------ Information supplied ------

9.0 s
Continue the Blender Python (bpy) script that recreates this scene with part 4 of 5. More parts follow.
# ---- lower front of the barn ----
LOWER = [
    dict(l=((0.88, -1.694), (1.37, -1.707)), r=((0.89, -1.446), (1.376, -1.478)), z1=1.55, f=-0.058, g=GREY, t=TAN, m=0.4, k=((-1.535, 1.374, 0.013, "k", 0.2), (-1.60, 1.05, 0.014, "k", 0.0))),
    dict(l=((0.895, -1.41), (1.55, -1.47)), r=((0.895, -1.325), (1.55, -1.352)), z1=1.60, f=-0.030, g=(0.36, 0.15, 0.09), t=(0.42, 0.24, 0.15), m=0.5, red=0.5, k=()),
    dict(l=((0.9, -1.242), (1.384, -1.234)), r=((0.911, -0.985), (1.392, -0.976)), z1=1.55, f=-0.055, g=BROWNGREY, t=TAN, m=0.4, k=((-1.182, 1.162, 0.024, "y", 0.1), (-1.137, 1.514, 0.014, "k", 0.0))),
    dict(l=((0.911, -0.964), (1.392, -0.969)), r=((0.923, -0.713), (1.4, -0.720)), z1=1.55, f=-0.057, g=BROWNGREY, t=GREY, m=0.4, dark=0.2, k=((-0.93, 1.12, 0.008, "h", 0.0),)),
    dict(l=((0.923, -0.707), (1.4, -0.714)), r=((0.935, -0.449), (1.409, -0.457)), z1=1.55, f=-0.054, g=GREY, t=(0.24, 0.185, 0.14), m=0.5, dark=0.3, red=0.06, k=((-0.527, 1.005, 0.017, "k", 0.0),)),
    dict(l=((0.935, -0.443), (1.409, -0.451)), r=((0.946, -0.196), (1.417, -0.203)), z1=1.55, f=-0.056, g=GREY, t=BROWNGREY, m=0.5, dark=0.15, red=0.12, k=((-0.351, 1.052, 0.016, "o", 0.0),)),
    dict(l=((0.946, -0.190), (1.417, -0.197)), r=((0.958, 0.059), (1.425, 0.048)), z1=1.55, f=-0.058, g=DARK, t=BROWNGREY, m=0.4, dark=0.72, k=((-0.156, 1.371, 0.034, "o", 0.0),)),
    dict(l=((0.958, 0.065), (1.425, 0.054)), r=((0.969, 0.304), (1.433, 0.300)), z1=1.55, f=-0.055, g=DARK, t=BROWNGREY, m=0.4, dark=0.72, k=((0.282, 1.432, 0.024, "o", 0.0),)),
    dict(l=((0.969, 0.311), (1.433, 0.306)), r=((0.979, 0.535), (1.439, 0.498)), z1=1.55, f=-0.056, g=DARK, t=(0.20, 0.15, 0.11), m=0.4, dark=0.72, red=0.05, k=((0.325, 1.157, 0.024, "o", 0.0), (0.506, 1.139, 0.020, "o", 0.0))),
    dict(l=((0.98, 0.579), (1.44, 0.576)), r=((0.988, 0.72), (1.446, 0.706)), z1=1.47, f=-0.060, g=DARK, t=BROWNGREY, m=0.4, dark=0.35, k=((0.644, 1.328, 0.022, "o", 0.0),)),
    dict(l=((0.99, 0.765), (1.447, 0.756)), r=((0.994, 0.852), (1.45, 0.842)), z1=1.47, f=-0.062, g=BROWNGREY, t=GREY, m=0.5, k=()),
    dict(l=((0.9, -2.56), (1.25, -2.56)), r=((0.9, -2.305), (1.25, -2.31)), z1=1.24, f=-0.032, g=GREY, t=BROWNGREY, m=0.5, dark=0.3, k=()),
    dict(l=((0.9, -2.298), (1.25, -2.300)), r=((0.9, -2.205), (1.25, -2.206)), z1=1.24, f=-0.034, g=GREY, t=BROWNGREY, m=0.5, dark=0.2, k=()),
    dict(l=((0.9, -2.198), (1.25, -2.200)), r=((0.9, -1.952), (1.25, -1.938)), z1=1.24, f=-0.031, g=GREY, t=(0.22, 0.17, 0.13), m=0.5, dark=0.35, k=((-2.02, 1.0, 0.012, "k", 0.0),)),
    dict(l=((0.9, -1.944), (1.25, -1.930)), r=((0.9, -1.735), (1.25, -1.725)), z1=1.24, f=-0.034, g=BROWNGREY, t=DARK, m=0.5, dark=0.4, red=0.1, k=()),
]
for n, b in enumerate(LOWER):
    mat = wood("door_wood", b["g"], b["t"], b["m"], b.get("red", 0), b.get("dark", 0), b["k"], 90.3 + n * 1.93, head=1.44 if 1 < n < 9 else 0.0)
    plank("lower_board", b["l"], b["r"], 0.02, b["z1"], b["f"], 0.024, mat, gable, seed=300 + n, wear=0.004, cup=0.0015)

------

**Aim:**
All of the data needs to be reproduced exactly, with no line missing.

**Worked solution:**
9.0 s
Continue the Blender Python (bpy) script that recreates this scene with part 4 of 5. More parts follow.
# ---- lower front of the barn ----
LOWER = [
    dict(l=((0.88, -1.694), (1.37, -1.707)), r=((0.89, -1.446), (1.376, -1.478)), z1=1.55, f=-0.058, g=GREY, t=TAN, m=0.4, k=((-1.535, 1.374, 0.013, "k", 0.2), (-1.60, 1.05, 0.014, "k", 0.0))),
    dict(l=((0.895, -1.41), (1.55, -1.47)), r=((0.895, -1.325), (1.55, -1.352)), z1=1.60, f=-0.030, g=(0.36, 0.15, 0.09), t=(0.42, 0.24, 0.15), m=0.5, red=0.5, k=()),
    dict(l=((0.9, -1.242), (1.384, -1.234)), r=((0.911, -0.985), (1.392, -0.976)), z1=1.55, f=-0.055, g=BROWNGREY, t=TAN, m=0.4, k=((-1.182, 1.162, 0.024, "y", 0.1), (-1.137, 1.514, 0.014, "k", 0.0))),
    dict(l=((0.911, -0.964), (1.392, -0.969)), r=((0.923, -0.713), (1.4, -0.720)), z1=1.55, f=-0.057, g=BROWNGREY, t=GREY, m=0.4, dark=0.2, k=((-0.93, 1.12, 0.008, "h", 0.0),)),
    dict(l=((0.923, -0.707), (1.4, -0.714)), r=((0.935, -0.449), (1.409, -0.457)), z1=1.55, f=-0.054, g=GREY, t=(0.24, 0.185, 0.14), m=0.5, dark=0.3, red=0.06, k=((-0.527, 1.005, 0.017, "k", 0.0),)),
    dict(l=((0.935, -0.443), (1.409, -0.451)), r=((0.946, -0.196), (1.417, -0.203)), z1=1.55, f=-0.056, g=GREY, t=BROWNGREY, m=0.5, dark=0.15, red=0.12, k=((-0.351, 1.052, 0.016, "o", 0.0),)),
    dict(l=((0.946, -0.190), (1.417, -0.197)), r=((0.958, 0.059), (1.425, 0.048)), z1=1.55, f=-0.058, g=DARK, t=BROWNGREY, m=0.4, dark=0.72, k=((-0.156, 1.371, 0.034, "o", 0.0),)),
    dict(l=((0.958, 0.065), (1.425, 0.054)), r=((0.969, 0.304), (1.433, 0.300)), z1=1.55, f=-0.055, g=DARK, t=BROWNGREY, m=0.4, dark=0.72, k=((0.282, 1.432, 0.024, "o", 0.0),)),
    dict(l=((0.969, 0.311), (1.433, 0.306)), r=((0.979, 0.535), (1.439, 0.498)), z1=1.55, f=-0.056, g=DARK, t=(0.20, 0.15, 0.11), m=0.4, dark=0.72, red=0.05, k=((0.325, 1.157, 0.024, "o", 0.0), (0.506, 1.139, 0.020, "o", 0.0))),
    dict(l=((0.98, 0.579), (1.44, 0.576)), r=((0.988, 0.72), (1.446, 0.706)), z1=1.47, f=-0.060, g=DARK, t=BROWNGREY, m=0.4, dark=0.35, k=((0.644, 1.328, 0.022, "o", 0.0),)),
    dict(l=((0.99, 0.765), (1.447, 0.756)), r=((0.994, 0.852), (1.45, 0.842)), z1=1.47, f=-0.062, g=BROWNGREY, t=GREY, m=0.5, k=()),
    dict(l=((0.9, -2.56), (1.25, -2.56)), r=((0.9, -2.305), (1.25, -2.31)), z1=1.24, f=-0.032, g=GREY, t=BROWNGREY, m=0.5, dark=0.3, k=()),
    dict(l=((0.9, -2.298), (1.25, -2.300)), r=((0.9, -2.205), (1.25, -2.206)), z1=1.24, f=-0.034, g=GREY, t=BROWNGREY, m=0.5, dark=0.2, k=()),
    dict(l=((0.9, -2.198), (1.25, -2.200)), r=((0.9, -1.952), (1.25, -1.938)), z1=1.24, f=-0.031, g=GREY, t=(0.22, 0.17, 0.13), m=0.5, dark=0.35, k=((-2.02, 1.0, 0.012, "k", 0.0),)),
    dict(l=((0.9, -1.944), (1.25, -1.930)), r=((0.9, -1.735), (1.25, -1.725)), z1=1.24, f=-0.034, g=BROWNGREY, t=DARK, m=0.5, dark=0.4, red=0.1, k=()),
]
for n, b in enumerate(LOWER):
    mat = wood("door_wood", b["g"], b["t"], b["m"], b.get("red", 0), b.get("dark", 0), b["k"], 90.3 + n * 1.93, head=1.44 if 1 < n < 9 else 0.0)
    plank("lower_board", b["l"], b["r"], 0.02, b["z1"], b["f"], 0.024, mat, gable, seed=300 + n, wear=0.004, cup=0.0015)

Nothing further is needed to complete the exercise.